Snow is falling, lights are twinkling, bells are ringing and that means it’s time to go shopping! There are few moments more magical than going to a Christmas market in Switzerland. It is just like stepping into a Christmas card, albeit it one that comes complete with the most wonderful smells.
The heady aroma of mulled wine draws you ever nearer to the steaming vat of warm spiced nectar, only for you to get distracted by the plump sausages on the grill or the yeasty temptation of a doughy bretzel. And that’s before you even get close to the caramelised almonds and sweet Lebkuchen. Throw in the pretty backdrop of wooden huts, a Christmas tree decorated to within an inch of its life and a high chance of snow (this is Switzerland after all), and you have the recipe for a perfect Christmas market.

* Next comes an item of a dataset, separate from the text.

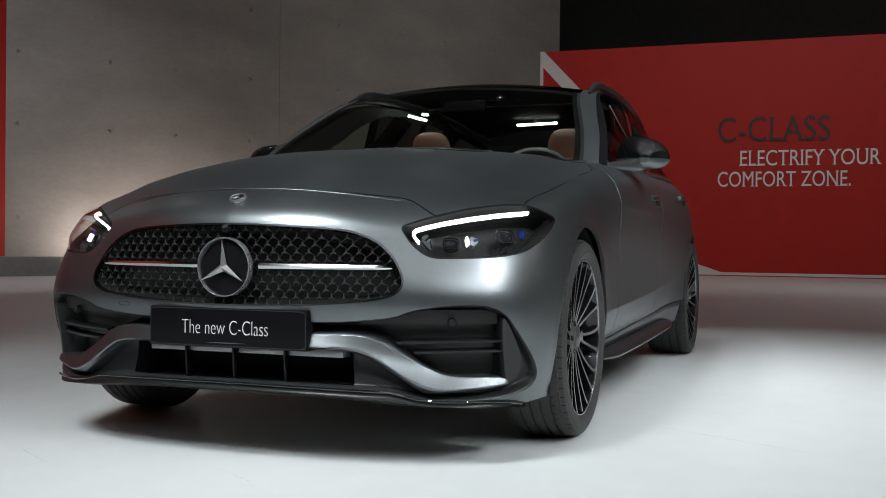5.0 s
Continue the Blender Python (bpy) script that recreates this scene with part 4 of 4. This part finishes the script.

Almost every town in Switzerland has one at this time of year but they are generally modest affairs, certainly not only the huge scale of Strasbourg or Cologne. But that means no pressing crowds and a more intimate atmosphere, where you can enjoy a relaxed mug of Glühwein (the German for mulled wine, which literally translates as ‘glow wine’).
Some Swiss Christmas markets sport a very traditional name: Christkindlimarkt, or literally ‘the Christ-child market’. In Switzerland, as in much of central Europe, it is not Santa Claus or Father Christmas that delivers the presents on Christmas Eve but the Christkind, or Christ-child. He sometimes is actually the infant Jesus, sometimes just a cherubic little angel. Either way he is the one who secretly decorates the tree in Swiss homes and brings the children presents, which are traditionally opened on the evening of Christmas Eve, not on the Day itself.
Here is our pick of the best Christmas markets in Switzerland, all offering a similar variety of hand-crafted gifts, edible delicacies, local specialties and kitschy things you didn’t know you needed. And often a sprinkling of snow for a finishing touch.
If the weather outside is frightful, then Europe’s largest indoor Christmas market is the ideal escape from the elements. It sits under the cavernous roof of Zurich’s main train station, a beautiful sandstone edifice built in 1871, and its centrepiece is always a giant Christmas tree decorated with 7,000 Swarovski crystals. Note that it does get very busy after work as commuters stop for a glass of punch before heading home; either join in the fun or come at a different time to avoid the crush. www.zuerich.com/christkindlimarkt
One of the biggest markets in Switzerland and perhaps one of the prettiest, with 150 stalls decorated and illuminated with a very Gallic sense of chic. It stretches along the shore of Lake Geneva so is perfect for an evening stroll or sitting beside the water with a mug of mulled wine. Or even indulging in some hot cheese fondue, that typical Swiss winter comfort food. Just don’t go on the Ferris wheel straight afterwards. www.montreuxnoel.com
Christmas market booth, Basel
It’s perhaps not too surprising that Basel has one of the best-known markets in Switzerland, given that the city shares a border with two countries renowned for their own festive fairs: France and Germany. Basel’s market is large but split between two sites, Münsterplatz in the shadow of the cathedral and Barfüsserplatz in the heart of the city centre. Both are delightful with a real festive atmosphere. www.basel.com
St Gallen © SwissImage.ch/Andreas Gerth
If you want your Christmas shopping to have a truly magnificent setting, then head to St Gallen in eastern Switzerland. At the centre of the historic old town is the beautiful abbey with its graceful twin spires and sumptuous interior, and right beside that is the small but sweet Christmas market. It really is a Christmas card come to life.
Münsterplatz, Bern © Swiss Image.ch/Christof Schuerpf
The Swiss capital is not the largest city in Switzerland, so it’s fitting that its Christmas market is also not big and brash. So Bern makes up for that by having two markets. The main one fills the central square, Waisenhausplatz, with good cheer and colourful stalls. But for something a bit special follow the locals to the smaller market in Münsterplatz, right in front of the cathedral. This is where artists and craftsmen sell their creations, and the best place to find that unique present. www.bern.com/bern-christmas-markets
One point to remember is that all these Christmas markets are usually open on Sundays, even when all the normal shops are shut.